- The Iona Institute - https://ionainstitute.ie -

Wikipedia’s poisonous entry about The Iona Institute

Larry Sanger is the co-founder of Wikipedia, a website many ordinary people take to be an authoritative source on basically everything, a sort of internet version of Encyclopedia Britannica. On many issues, it is nothing of the sort, which is why Sanger has lost faith in his creation. He believes it lost its impartiality years ago.  The problem is particularly acute when a group, such as The Iona Institute, holds a religious and broadly socially conservative view of the world. Then you can expect short shrift indeed. Thus, our entry, over which we have no influence, is dominated by the views of our harshest critics, and in one instance an outright falsehood is published.

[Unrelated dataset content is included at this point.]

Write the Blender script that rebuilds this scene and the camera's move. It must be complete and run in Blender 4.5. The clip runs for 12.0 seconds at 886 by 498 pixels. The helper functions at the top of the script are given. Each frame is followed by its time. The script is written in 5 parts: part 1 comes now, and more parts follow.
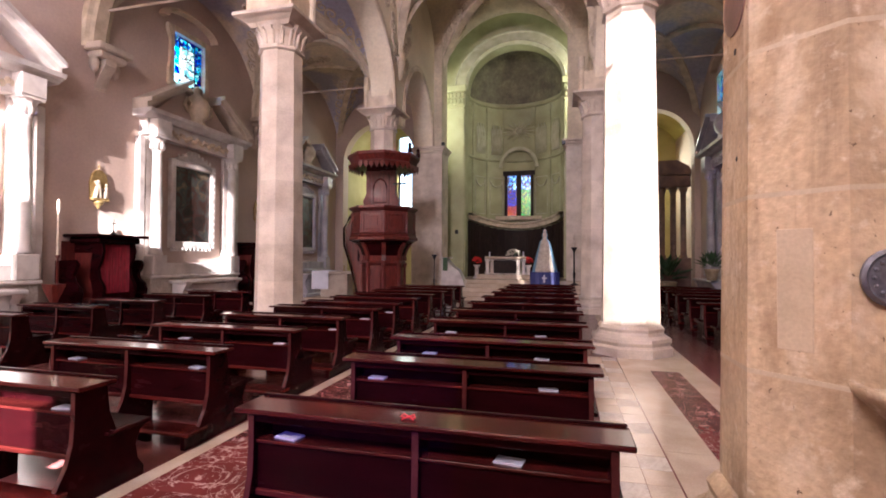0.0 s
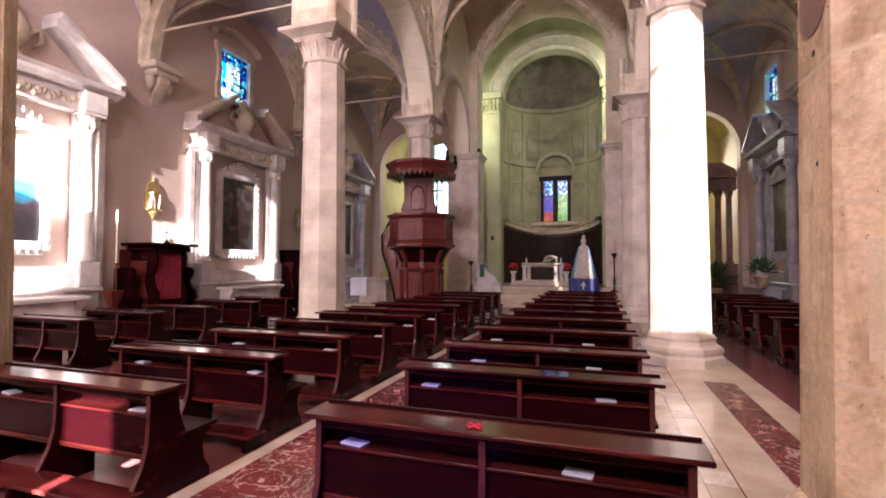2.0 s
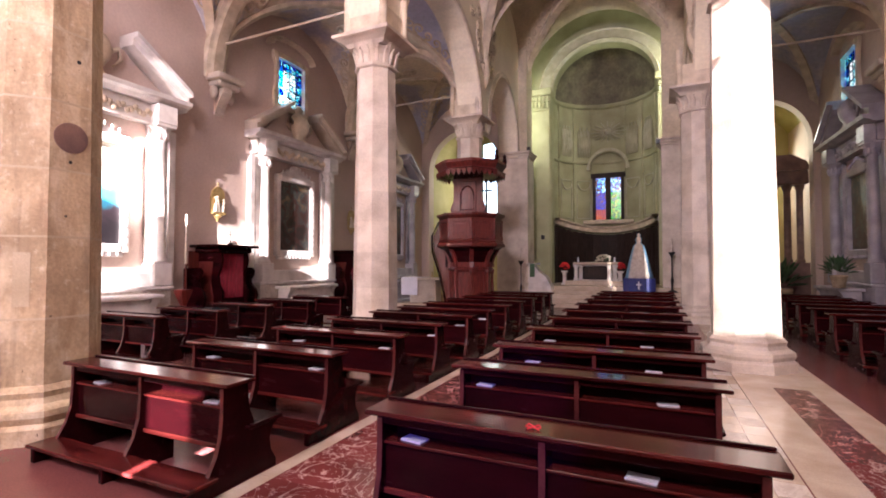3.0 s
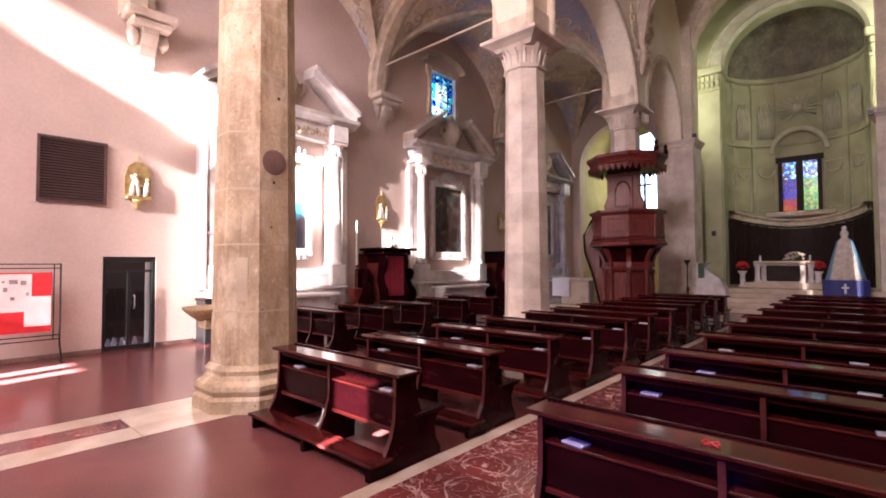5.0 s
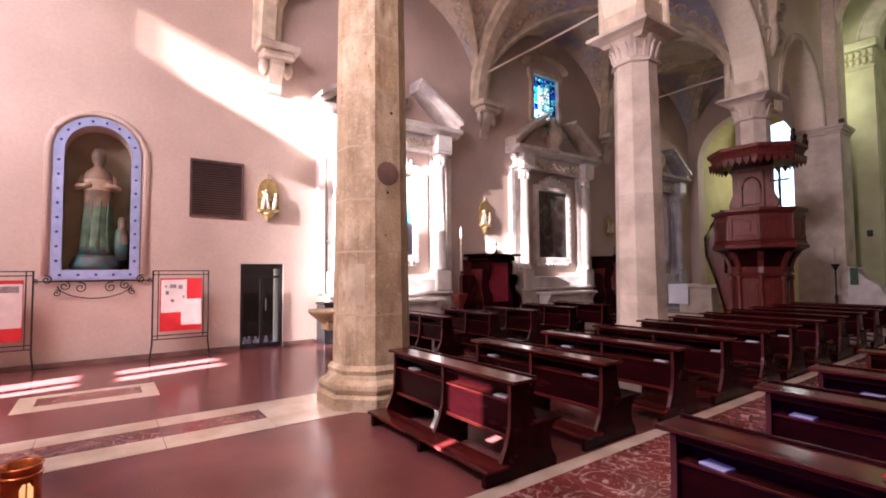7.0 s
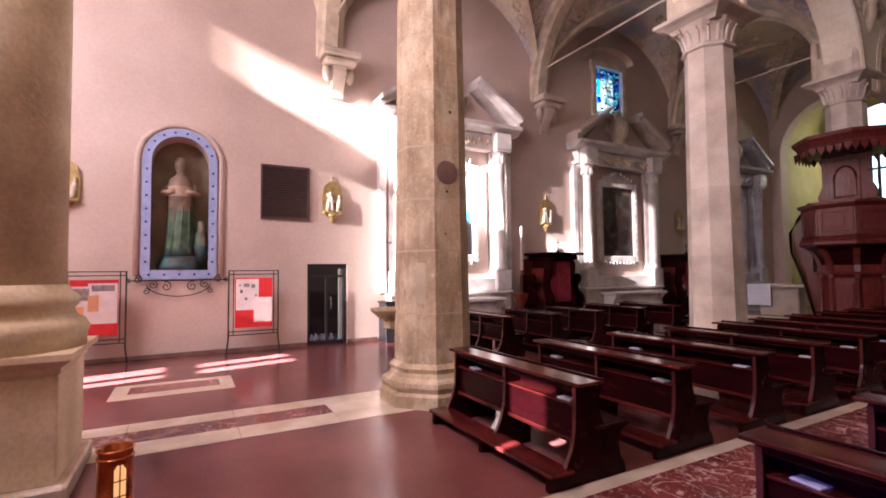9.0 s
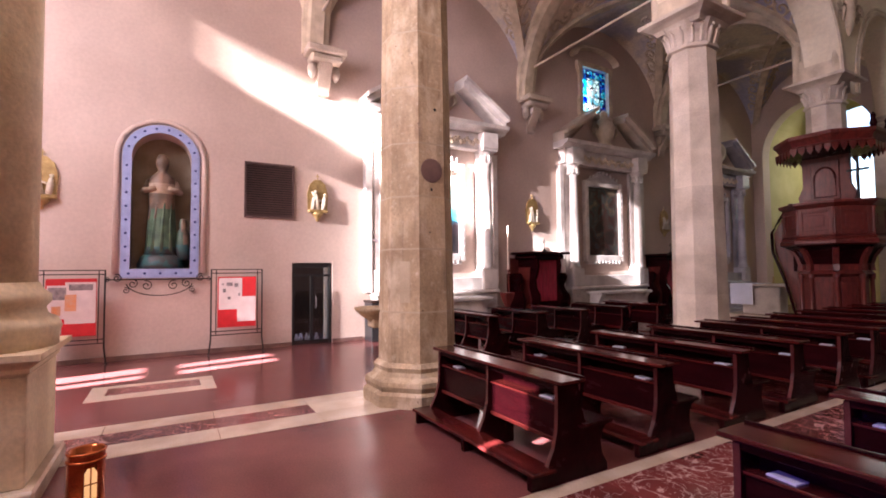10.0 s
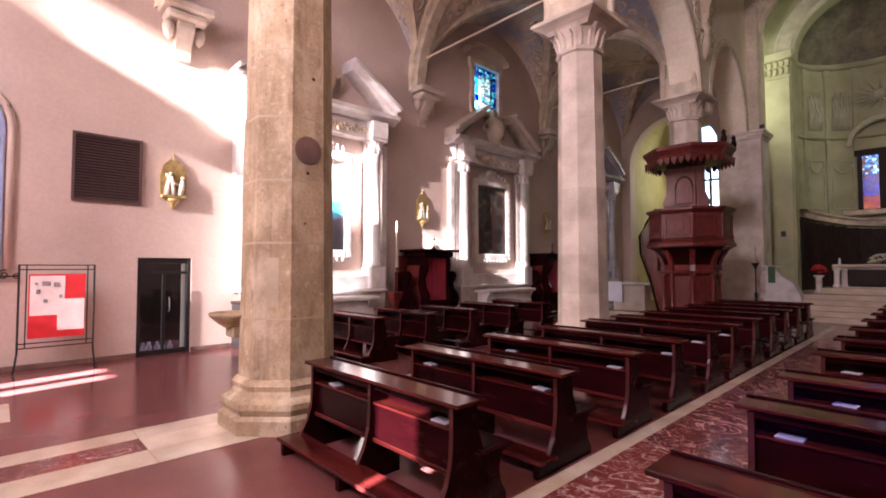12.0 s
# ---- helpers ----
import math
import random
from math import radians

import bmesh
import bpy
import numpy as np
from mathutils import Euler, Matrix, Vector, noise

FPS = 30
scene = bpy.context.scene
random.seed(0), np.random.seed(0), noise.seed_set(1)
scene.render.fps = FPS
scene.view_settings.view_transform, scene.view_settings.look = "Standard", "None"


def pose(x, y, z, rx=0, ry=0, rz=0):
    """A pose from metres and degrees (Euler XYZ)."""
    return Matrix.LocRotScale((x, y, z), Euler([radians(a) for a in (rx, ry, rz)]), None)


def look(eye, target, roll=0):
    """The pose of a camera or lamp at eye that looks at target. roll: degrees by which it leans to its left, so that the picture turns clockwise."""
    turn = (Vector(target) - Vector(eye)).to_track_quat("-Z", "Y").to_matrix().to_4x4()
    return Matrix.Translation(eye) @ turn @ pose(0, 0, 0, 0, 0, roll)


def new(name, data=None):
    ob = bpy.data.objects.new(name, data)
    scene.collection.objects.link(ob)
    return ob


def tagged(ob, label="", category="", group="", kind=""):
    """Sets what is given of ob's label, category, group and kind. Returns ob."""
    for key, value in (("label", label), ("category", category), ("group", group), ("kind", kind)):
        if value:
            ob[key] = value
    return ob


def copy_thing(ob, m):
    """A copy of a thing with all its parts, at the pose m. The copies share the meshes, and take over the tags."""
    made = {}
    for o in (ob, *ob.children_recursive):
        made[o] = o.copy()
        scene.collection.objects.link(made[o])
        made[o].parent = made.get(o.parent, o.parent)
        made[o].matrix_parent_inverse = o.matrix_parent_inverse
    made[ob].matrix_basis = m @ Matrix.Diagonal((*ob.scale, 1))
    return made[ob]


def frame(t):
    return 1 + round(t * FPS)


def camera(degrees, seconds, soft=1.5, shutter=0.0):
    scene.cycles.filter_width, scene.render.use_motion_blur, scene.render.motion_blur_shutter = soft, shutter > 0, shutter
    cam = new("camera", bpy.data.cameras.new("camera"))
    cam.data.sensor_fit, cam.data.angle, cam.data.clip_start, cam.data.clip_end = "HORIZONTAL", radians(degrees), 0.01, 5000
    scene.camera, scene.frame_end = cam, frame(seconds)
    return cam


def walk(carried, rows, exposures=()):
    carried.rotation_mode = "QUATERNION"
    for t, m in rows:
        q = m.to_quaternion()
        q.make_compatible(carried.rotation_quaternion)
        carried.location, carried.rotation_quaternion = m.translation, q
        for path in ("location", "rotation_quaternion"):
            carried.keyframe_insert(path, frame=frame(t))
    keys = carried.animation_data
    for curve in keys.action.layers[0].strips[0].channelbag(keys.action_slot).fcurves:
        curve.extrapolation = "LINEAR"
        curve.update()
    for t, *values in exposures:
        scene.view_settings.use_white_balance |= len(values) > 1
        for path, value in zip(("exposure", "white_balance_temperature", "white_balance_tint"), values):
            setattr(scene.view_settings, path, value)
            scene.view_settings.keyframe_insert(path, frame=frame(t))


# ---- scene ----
# camera: seconds, x, y, z, yaw, pitch, roll
cam = camera(86.3, 12.0, soft=1.8)
ROWS = [
    (0.0, 2.606, -0.011, 1.801, 14.57, 1.17, -0.31),
    (0.5, 2.571, -0.019, 1.797, 14.73, 1.20, -0.31),
    (1.0, 2.540, -0.034, 1.804, 15.35, 1.29, -0.27),
    (1.5, 2.500, -0.051, 1.812, 16.51, 1.75, -0.21),
    (2.0, 2.428, -0.085, 1.818, 18.49, 1.89, -0.17),
    (2.5, 2.384, -0.111, 1.824, 20.80, 1.86, -0.10),
    (4.5, 2.403, -0.229, 1.840, 38.32, 1.85, 0.20),
    (5.0, 2.382, -0.248, 1.844, 42.18, 1.88, 0.28),
    (5.5, 2.373, -0.274, 1.840, 45.37, 2.00, 0.35),
    (6.0, 2.356, -0.288, 1.845, 48.17, 2.57, 0.33),
    (6.5, 2.314, -0.317, 1.840, 51.07, 2.66, 0.40),
    (7.0, 2.303, -0.335, 1.842, 54.28, 2.67, 0.43),
    (7.5, 2.281, -0.358, 1.833, 57.29, 2.69, 0.47),
    (9.5, 2.265, -0.291, 1.825, 61.68, 2.72, 0.58),
    (10.0, 2.259, -0.251, 1.813, 60.08, 2.66, 0.54),
    (10.5, 2.194, -0.152, 1.795, 56.79, 2.48, 0.55),
    (11.0, 2.051, 0.025, 1.800, 53.12, 2.28, 0.54),
    (11.5, 1.894, 0.163, 1.802, 50.06, 2.25, 0.45),
    (12.0, 1.627, 0.242, 1.831, 46.64, 2.25, 0.12),
]
walk(cam, [(t, pose(x, y, z, 90 + pitch, roll, yaw)) for t, x, y, z, yaw, pitch, roll in ROWS],
     [(0.0, 3.76, 5900, 13), (2.7, 3.84, 5950, 16), (5.5, 3.6, 6000, 18), (7.5, 3.31, 5950, 18), (9.5, 3.18, 5950, 18), (12.0, 3.38, 6000, 19)])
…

You would never know to read the Wikipedia entry for The Iona Institute that we have been addressed by Oxford and Cambridge professors, as well as a former Taoiseach and several former Government Ministers, plus Catholic and Church of Ireland bishops.

The entry for the Christian Institute [1] in Britain is equally awful. Straight away they are called ‘fundamentalist’ and their critics are quoted. Alliance Defending Freedom [2] is called a ‘hate organisation’ because that is how a far-left group in the US has labelled them. Youth Defence [3] in Ireland is accused of having ‘neo-Nazi’ links on the most tenuous grounds. The entry for the editor of Gript.ie, John McGuirk is awful, directly designed to turn readers against him. Absurdly, we are accused of receiving Russian money (having been falsely accused for years of receiving American money).

Wikipedia entries are written by ‘editors’ who are essentially self-appointed, and the more you edit, the more seniority you gain. It is very hard to over-write these senior editors and their word becomes virtual law. They frequently hide behind a cloak of anonymity.

If activists from a far-left party like People Before Profit got to write the Wikipedia entries for Fianna Fail and Fine Gael you can imagine what they would read like. Well, that is how the entries for religious and socially conservative groups read. They are totally agenda-driven and lacking in objectivity, and cannot be taken seriously..

In an interview [4] in December with the online magazine, Unherd, Sanger said that at Wikipedia, there was an initial commitment to neutrality, but this was abandoned after 2009. In the years since, on a range of issues, it has become increasingly partisan, and now promotes viewpoints that increasingly represent “propaganda”. This, says Sanger, is why he left the site in 2007, describing it as “broken beyond repair”.

He has previously said that those “who work the most on Wikipedia tend to be really comfortable with the most radically egalitarian views.”

This is something to keep foremost in your mind when reading any Wikipedia entry, especially those that touch on controversial social, political, religious and moral issues. Many are so bad, they would read like parodies, if they were not so full of malice and bad will.